One of the main points of criticisms I hear of President Donald Trump is his unseemly and unpresidential behavior. He is not a smooth talker. He tweets more than a teenager does, gives disparaging nicknames to his political opponents and is drowning in scandal. The list could go on for miles. Trump, a reality TV star who once made an appearance on World Wrestling Entertainment, does not fit the position of president of any country, let alone the United States, people often say. And I agree with them.

But we must understand that for those very reasons, Trump is our president. Because he is unpresidential, he is our president.

Those who voted for him appreciated that he was not a lifelong politician, slick and spineless and always smiling for the camera, but that he was brutally honest, mean, defiant and himself. He ran against the establishment and won because large chunks of America want that swamp drained.

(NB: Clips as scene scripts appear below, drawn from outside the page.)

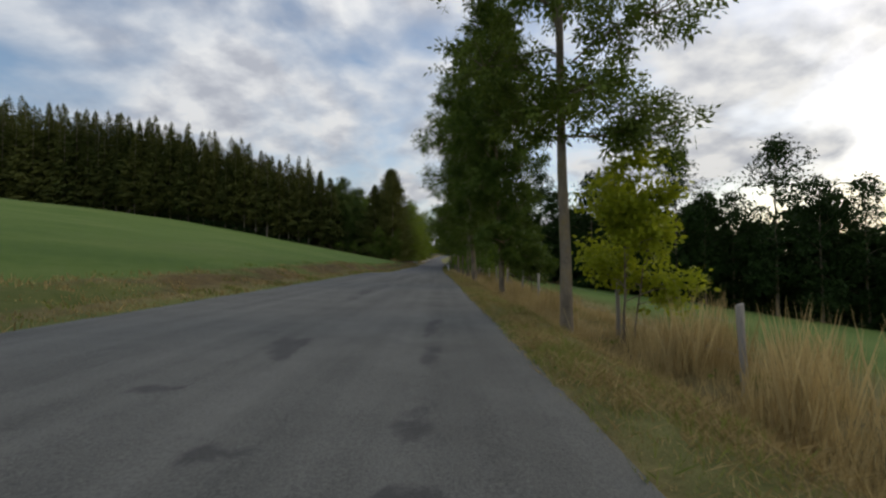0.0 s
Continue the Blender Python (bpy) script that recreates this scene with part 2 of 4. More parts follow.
class Tubes:
    """Collects tapered tubes along polylines into one mesh."""

    def __init__(self):
        self.v, self.f = [], []

    def add(self, pts, radii, sides=6, cap=True):
        pts = [Vector(p) for p in pts]
        base = len(self.v)
        for i, p in enumerate(pts):
            d = (pts[min(i + 1, len(pts) - 1)] - pts[max(i - 1, 0)]).normalized()
            a = d.orthogonal().normalized() if abs(d.z) < 0.9 else Vector((1, 0, 0)).cross(d).normalized()
            b = d.cross(a)
            for k in range(sides):
                t = 2 * math.pi * k / sides
                self.v.append(p + (a * math.cos(t) + b * math.sin(t)) * radii[i])
        for i in range(len(pts) - 1):
            for k in range(sides):
                k2 = (k + 1) % sides
                r0, r1 = base + i * sides, base + (i + 1) * sides
                self.f.append((r0 + k, r0 + k2, r1 + k2, r1 + k))
        if cap:
            self.f.append(tuple(base + (len(pts) - 1) * sides + k for k in range(sides)))
            self.f.append(tuple(base + k for k in reversed(range(sides))))

    def mesh(self, name, mat):
        return mesh_of(name, self.v, self.f, mat, smooth=True)


# ================= lie of the land =================
def curve(xs, ys):
    return lambda t: np.interp(t, xs, ys)


def smooth(a, b, t):
    t = np.clip((t - a) / (b - a), 0, 1)
    return t * t * (3 - 2 * t)


ROAD_Z = curve([-80, 0, 39, 50, 61, 84, 107, 122, 136, 145, 150, 160, 175, 186, 200, 250, 320, 500, 3000],
               [0.3, 0, 0, -0.2, -0.40, -0.32, -0.27, -0.35, -0.25, -0.05, 0.07, 0.3, 0.85, 1.3, 1.9, 4.2, 6.0, 6.5, 6.5])
RIGHT_EDGE = curve([-80, 0, 39, 66, 84, 107, 117, 126, 136, 150, 165, 186, 205, 250, 3000], [1.5, 1.07, 0.5, 0.28, 0.04, -0.0, 0.06, 0.15, 0.3, 0.62, 0.4, -0.6, -0.9, 4.0, 400])
LEFT_EDGE = curve([-80, 0, 39, 66, 120, 150, 165, 186, 205, 250, 3000], [-5.0, -5.1, -6.0, -6.45, -6.5, -6.9, -6.5, -5.6, -5.4, -0.5, 394])
BANK = curve([-80, 0, 20, 40, 80, 100, 115, 128, 143, 149, 3000], [0.3, 0.35, 0.55, 0.75, 0.85, 0.78, 0.65, 0.52, 0.45, 0.05, 0.05])
CROSSFALL = curve([-80, 140, 158, 3000], [0.037, 0.037, 0.0, 0.0])
DITCH = curve([-80, 5, 22, 45, 60, 85, 3000], [-0.8, -0.8, -0.65, -0.55, -0.28, -0.2, -0.2])


def road_level(x, y):
    """Height of the asphalt, which tilts up towards the left."""
    return ROAD_Z(y) + CROSSFALL(y) * (-1.0 - np.asarray(x, float))


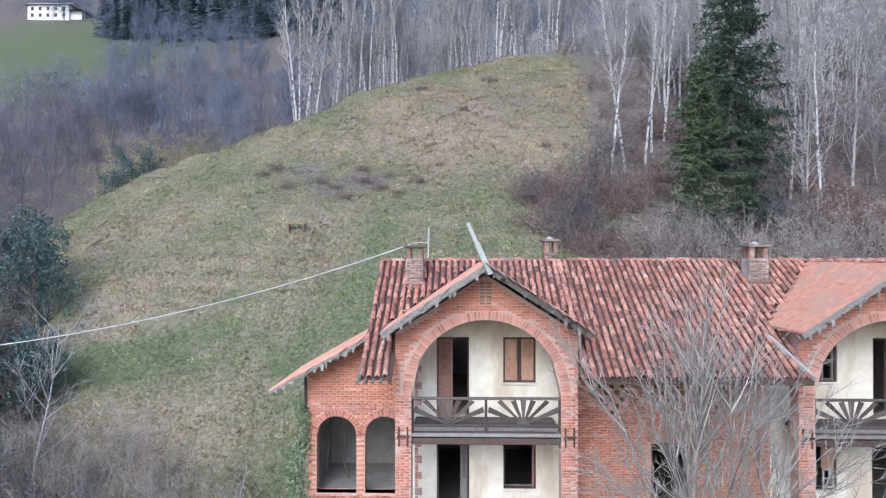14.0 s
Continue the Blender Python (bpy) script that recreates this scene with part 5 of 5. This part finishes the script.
birch = [bare_thing("birch_tree", "tall slender birch with a pale trunk", at_ground(*p), (BARK_BIRCH, BARK_PALE), "birches on the crest", seed=90 + i, h=15 + i, trunk_r=0.13, limbs=26, twigs=110, fine=260, spread=0.5, start=0.4, limb_len=0.17)
         for i, p in enumerate(((8.3, 69.2), (-11.0, 84.5), (9.6, 70.0)))]
for x, y, s in ((10.8, 69.4, 0.9), (12.2, 72.5, 0.95), (13.6, 74, 0.9), (19.2, 66.0, 0.95), (20.4, 66.6, 1.0), (21.0, 65.5, 0.9), (22.6, 68.0, 1.0), (26.5, 67.0, 1.05), (27.2, 66.2, 0.95), (30.0, 69, 1.0), (24.5, 63.0, 0.8), (31.5, 64, 0.95), (33, 68, 1.0), (17.6, 72, 1.0)):
    stand(birch[int(abs(x * 7)) % 3], x, y, 61 * x, s)
for i in range(230):
    x = rng.uniform(-17.5, 46)
    y = float(hill_edge(x)) + (rng.uniform(0.8, 14) if x < 14 else rng.uniform(-22, 8))
    if x > 14 and x < float(field_edge(y)) - 18:
        continue
    stand(birch[i % 3], x, y, 97 * i, rng.uniform(0.72, 1.15))
gully = bare_thing("gully_tree", "leafless grey tree in the gully wood", at_ground(20, 38), (BARK, TWIG_GREY), "gully wood", seed=101, h=10, trunk_r=0.13, limbs=24, twigs=120, fine=600, spread=0.6, start=0.3)
gully_pale = bare_thing("gully_tree", "leafless pale trunked tree in the gully wood", at_ground(17.5, 36.5), (BARK_PALE, TWIG_GREY), "gully wood", seed=102, h=9, trunk_r=0.09, limbs=22, twigs=140, fine=520, spread=0.55, start=0.35)
for i in range(90):
    y = rng.uniform(22, 74)
    x = float(field_edge(y)) + (8.5 if 35 < y < 52 else 2.0) + 32 * rng.uniform(0, 1) ** 1.3
    stand(gully if i % 2 else gully_pale, x, y, 83 * i, rng.uniform(0.6, 1.25))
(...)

There are problems with this sort of logic: whether it is possible for one person in one branch of the government to burn everything to the ground and truly start fresh is a glaring one. The problem I want to discuss, though, is the inevitable dysfunction electing an outsider like Trump brings. The White House has become reality TV: dramatic, scandalized, performative and thus mindlessly entertaining. If it’s not the Russian scandal, it’s Stormy Daniels, an aide resigning, or an infamous Trump tweet, etc. He called Kim Jong Un “little rocket man.” According to The Washington Post, he refused to fire Sean Spicer because “that guy gets great ratings.”

Why should any of this surprise us? Trump, at his core, is an entertainer. That’s one of the reasons he was elected, because his name-calling and insults and tell-it-like-it-is demeanor made people snicker and confirmed in them their cynical view of government. He has existed in the public eye for decades; he has cultivated a brash, crude and orange persona for the sake of increased ratings. Yet we are shocked at what the presidency has become.

We shouldn’t be, and I wonder how Trump would respond if we refined our expectations of him. Trump has simply brought his tabloid behavior to the White House. People often scapegoat Trump’s voters for this, blaming them for what has happened to America. That is where I break from those people, for the picture is more intricate and interconnected than that.

“Never Trumpers” need to understand their role in the rise of Trump, which is rooted in our entertainment-starved era. Conservatives are not the only ones who watch TV or use social media. In fact, every mainstream late-night comedian — John Oliver, Samantha Bee, Stephen Colbert, Trevor Noah, etc. — lean, if not are, politically leftist in their criticisms and opinions. Late-night comedy, or any comedy, is where many people receive their news today. Why then are these same people baffled at Trump?

Trump is the clearest expression of what these late-night comedians, or the worst of Fox News and CNN, are doing. He blends fact and fiction, comedy and diplomacy, entertainment with maturity, persona with credentials, and slogans with policy. Trump can only exist in a country where the news is shared alongside punchlines. We are like kids who can’t eat their vegetables without also eating mac and cheese; we can’t absorb news unless it’s funny.

Entertainment is the cultural incubator that gave Trump life. Conservatives are not the only ones who feast on tabloids and the E! channel. It is too reductionistic and simple, then, to make conservatives shoulder the blame for Trump’s election. Would he have been elected if The New York Times and CNN hadn’t obsessively covered his every insult and mistake? I’m not sure. My point, however, is this: Trump’s presidency thus far is eerily similar to a reality TV show, and for that, we are all to blame.

Scott Stinson is a UF English junior. His column focuses on popular culture.